‘The way Reimann demonstrates his mastery in the shadings, the fluctuations of the swelling and subsiding of sounds, the rhythmic and melodic capacity for suffering, the inner violence, is absolutely compelling’, enthused music critic Wolfgang Schreiber in Opernwelt magazine after the world premiere of L'invisible at the Deutsche Oper in Berlin in 2017.
The trilogy lyrique, which Aribert Reimann created based on three plays by Maurice Maeterlinck, can now be seen in Frankfurt under the musical direction of Titus Engel. Daniela Löffner, who has directed very successfully at the Staatsschauspiel Dresden, the Deutsches Theater Berlin and the Schauspielhaus Bochum, among others, is staging an operatic work for the first time in Frankfurt.

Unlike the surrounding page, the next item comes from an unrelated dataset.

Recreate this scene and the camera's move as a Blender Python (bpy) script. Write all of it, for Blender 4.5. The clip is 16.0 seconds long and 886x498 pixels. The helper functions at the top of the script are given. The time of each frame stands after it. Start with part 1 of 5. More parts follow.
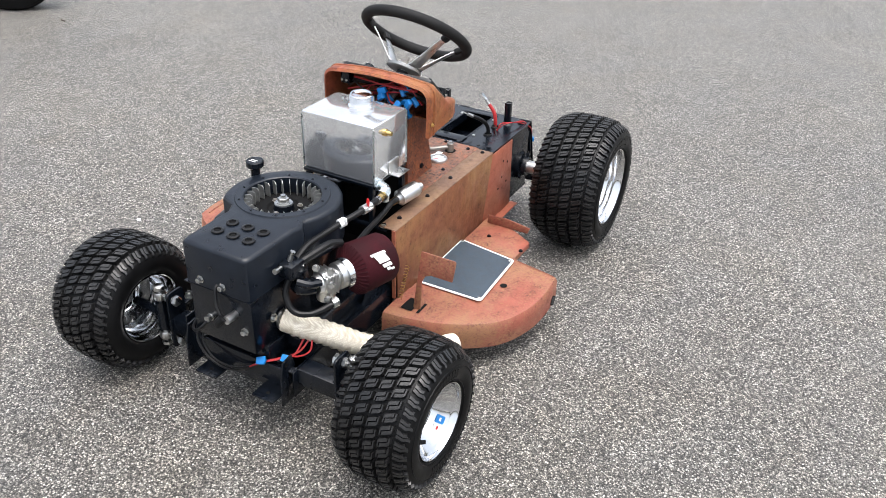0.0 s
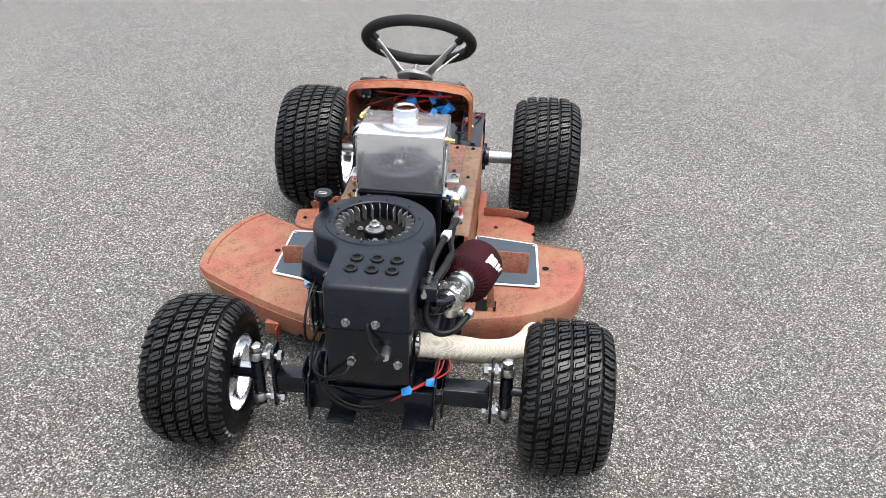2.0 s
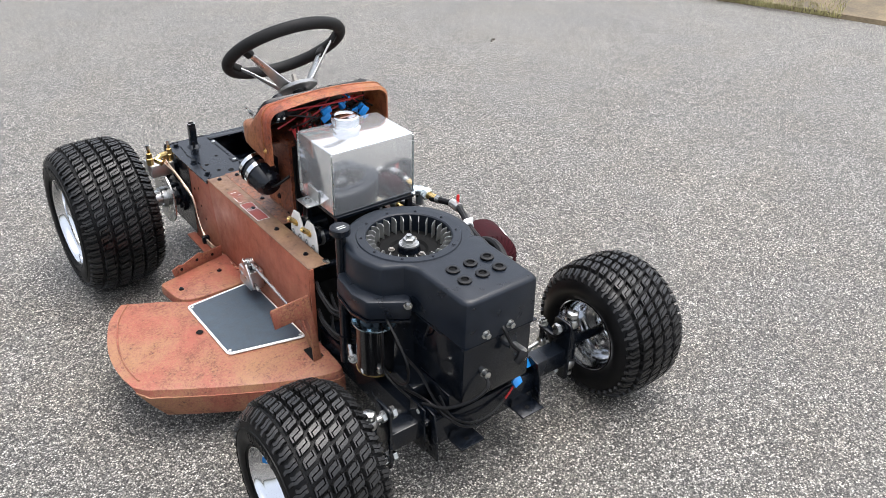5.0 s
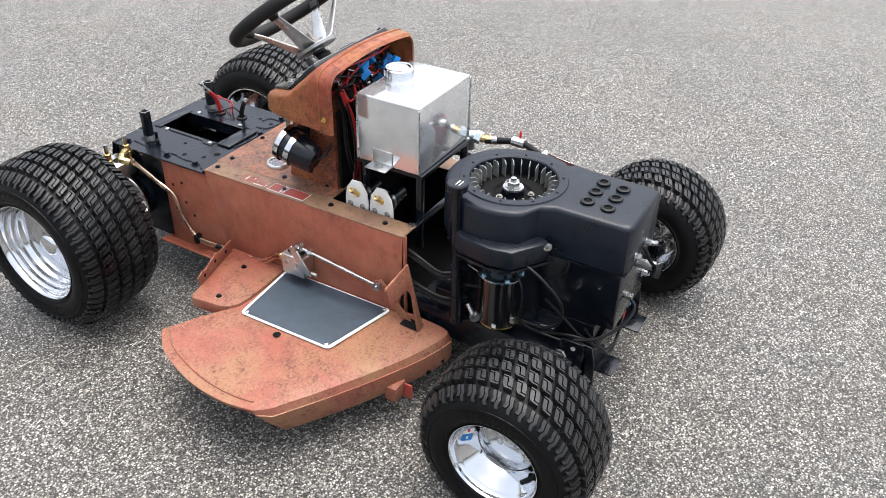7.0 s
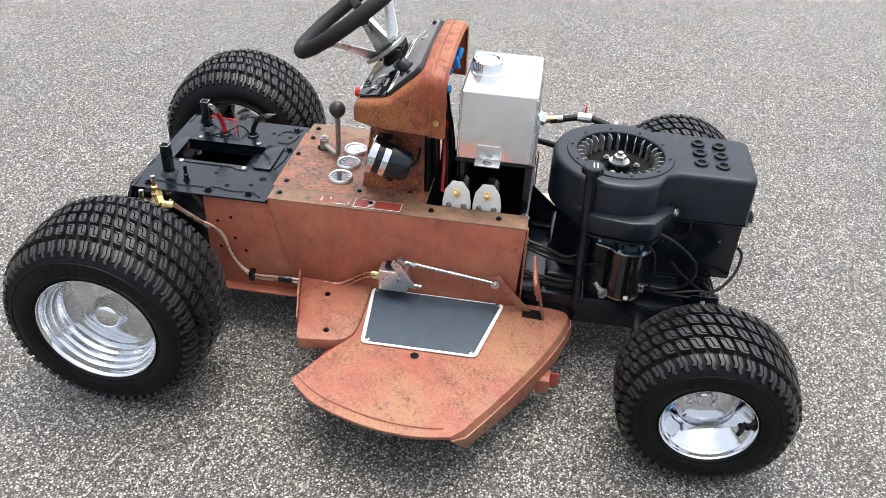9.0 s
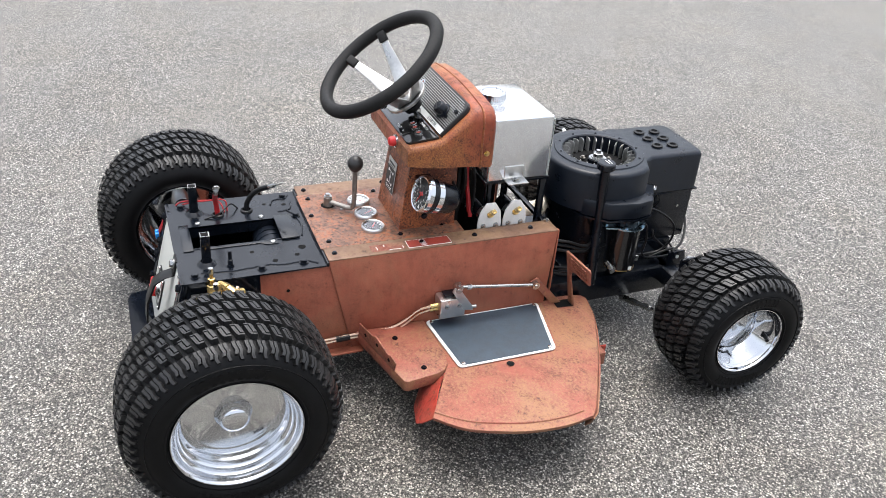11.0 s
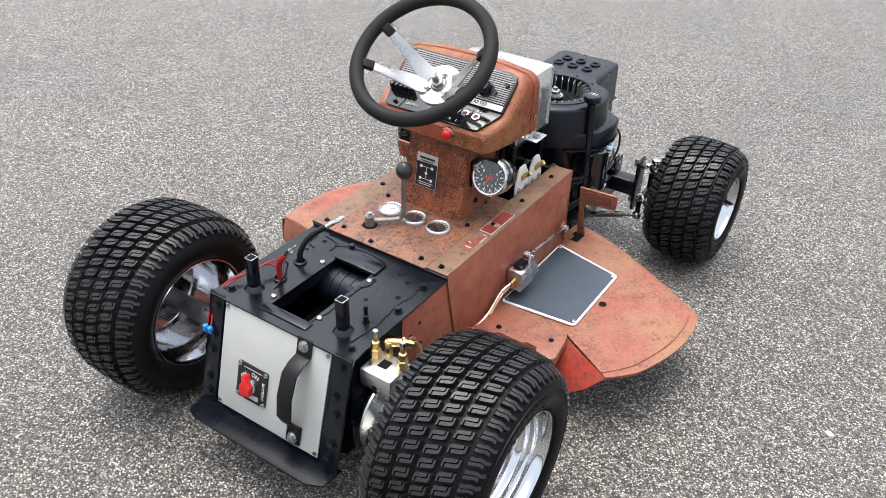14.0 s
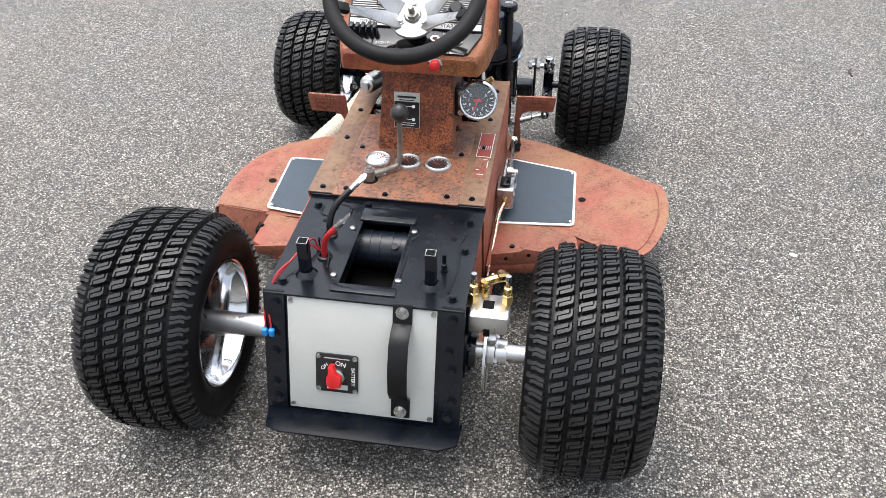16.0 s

Maeterlinck's dramas from the end of the 19th century oscillate between bourgeois realism and symbolist ambiguity. The everyday refers to the abyss of death, which is also omnipresent in Reimann's score - in expressive vocal lines as well as in iridescent orchestral interludes.
Titus Engel, who has already conducted Mozart's Betulia liberata, Strauss' Salome and Nielsen's Maskerade in Frankfurt, can be seen in another production in Frankfurt this season: In June and July, he will conduct five performances of Honegger's Jeanne d'Arc au bûcher, staged in combination with Debussy's La Damoiselle élue.